- **WHAT IS NEEDED**
Leave out the pictures, then reproduce the rest of the material exactly.

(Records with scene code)
------------------------------------------------------------

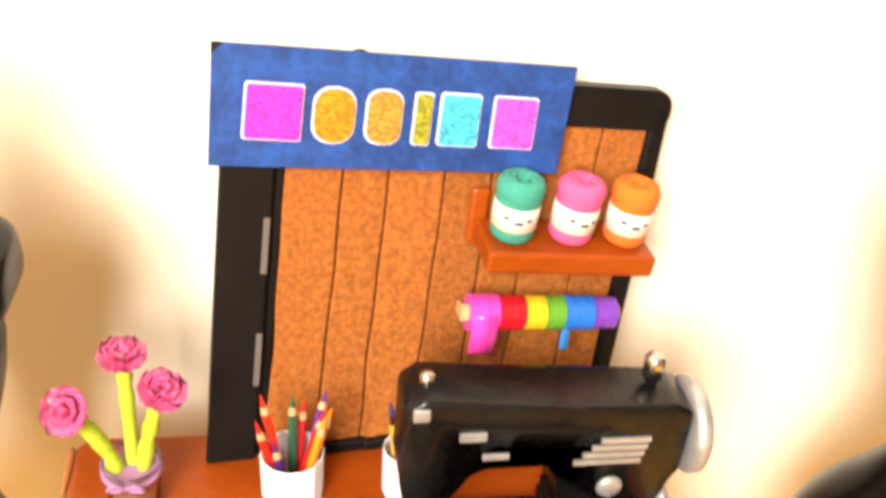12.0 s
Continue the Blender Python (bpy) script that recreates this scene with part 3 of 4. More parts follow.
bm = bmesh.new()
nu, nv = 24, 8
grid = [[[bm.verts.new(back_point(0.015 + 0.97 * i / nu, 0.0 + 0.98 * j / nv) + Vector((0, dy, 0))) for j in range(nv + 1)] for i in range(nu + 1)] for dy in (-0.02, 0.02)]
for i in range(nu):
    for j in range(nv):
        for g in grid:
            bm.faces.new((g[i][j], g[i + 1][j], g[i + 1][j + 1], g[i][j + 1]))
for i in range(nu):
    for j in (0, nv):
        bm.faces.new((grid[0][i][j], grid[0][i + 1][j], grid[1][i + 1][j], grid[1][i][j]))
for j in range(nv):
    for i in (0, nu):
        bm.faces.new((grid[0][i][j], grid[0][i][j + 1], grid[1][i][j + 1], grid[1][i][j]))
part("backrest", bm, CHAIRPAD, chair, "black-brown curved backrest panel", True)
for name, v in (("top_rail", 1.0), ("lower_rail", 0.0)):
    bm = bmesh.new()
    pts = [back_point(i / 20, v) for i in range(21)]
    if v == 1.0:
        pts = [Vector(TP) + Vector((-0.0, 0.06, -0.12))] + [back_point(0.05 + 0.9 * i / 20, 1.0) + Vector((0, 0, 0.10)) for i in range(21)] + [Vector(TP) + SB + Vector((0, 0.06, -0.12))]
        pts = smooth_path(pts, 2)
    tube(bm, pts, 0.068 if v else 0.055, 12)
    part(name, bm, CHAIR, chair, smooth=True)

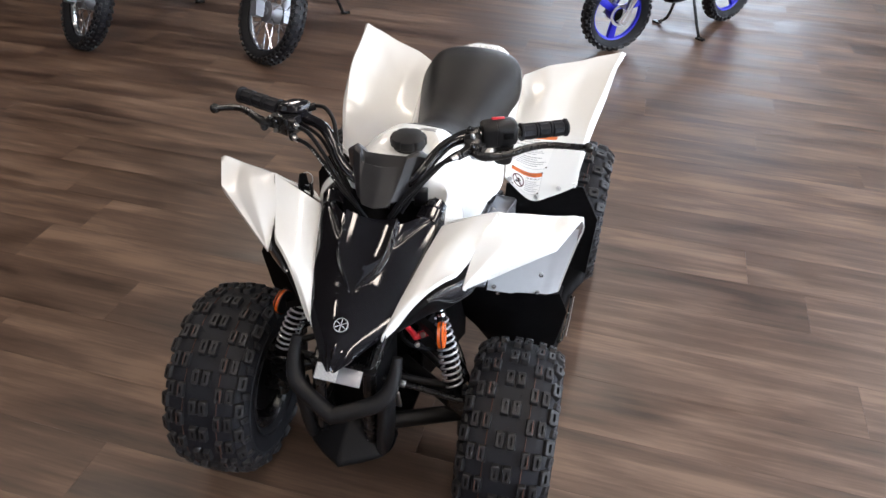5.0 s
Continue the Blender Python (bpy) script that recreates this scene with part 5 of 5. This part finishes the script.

------------------------------------------------------------

- **RESPONSE TO THIS EXERCISE**
12.0 s
Continue the Blender Python (bpy) script that recreates this scene with part 3 of 4. More parts follow.
bm = bmesh.new()
nu, nv = 24, 8
grid = [[[bm.verts.new(back_point(0.015 + 0.97 * i / nu, 0.0 + 0.98 * j / nv) + Vector((0, dy, 0))) for j in range(nv + 1)] for i in range(nu + 1)] for dy in (-0.02, 0.02)]
for i in range(nu):
    for j in range(nv):
        for g in grid:
            bm.faces.new((g[i][j], g[i + 1][j], g[i + 1][j + 1], g[i][j + 1]))
for i in range(nu):
    for j in (0, nv):
        bm.faces.new((grid[0][i][j], grid[0][i + 1][j], grid[1][i + 1][j], grid[1][i][j]))
for j in range(nv):
    for i in (0, nu):
        bm.faces.new((grid[0][i][j], grid[0][i][j + 1], grid[1][i][j + 1], grid[1][i][j]))
part("backrest", bm, CHAIRPAD, chair, "black-brown curved backrest panel", True)
for name, v in (("top_rail", 1.0), ("lower_rail", 0.0)):
    bm = bmesh.new()
    pts = [back_point(i / 20, v) for i in range(21)]
    if v == 1.0:
        pts = [Vector(TP) + Vector((-0.0, 0.06, -0.12))] + [back_point(0.05 + 0.9 * i / 20, 1.0) + Vector((0, 0, 0.10)) for i in range(21)] + [Vector(TP) + SB + Vector((0, 0.06, -0.12))]
        pts = smooth_path(pts, 2)
    tube(bm, pts, 0.068 if v else 0.055, 12)
    part(name, bm, CHAIR, chair, smooth=True)

5.0 s
Continue the Blender Python (bpy) script that recreates this scene with part 5 of 5. This part finishes the script.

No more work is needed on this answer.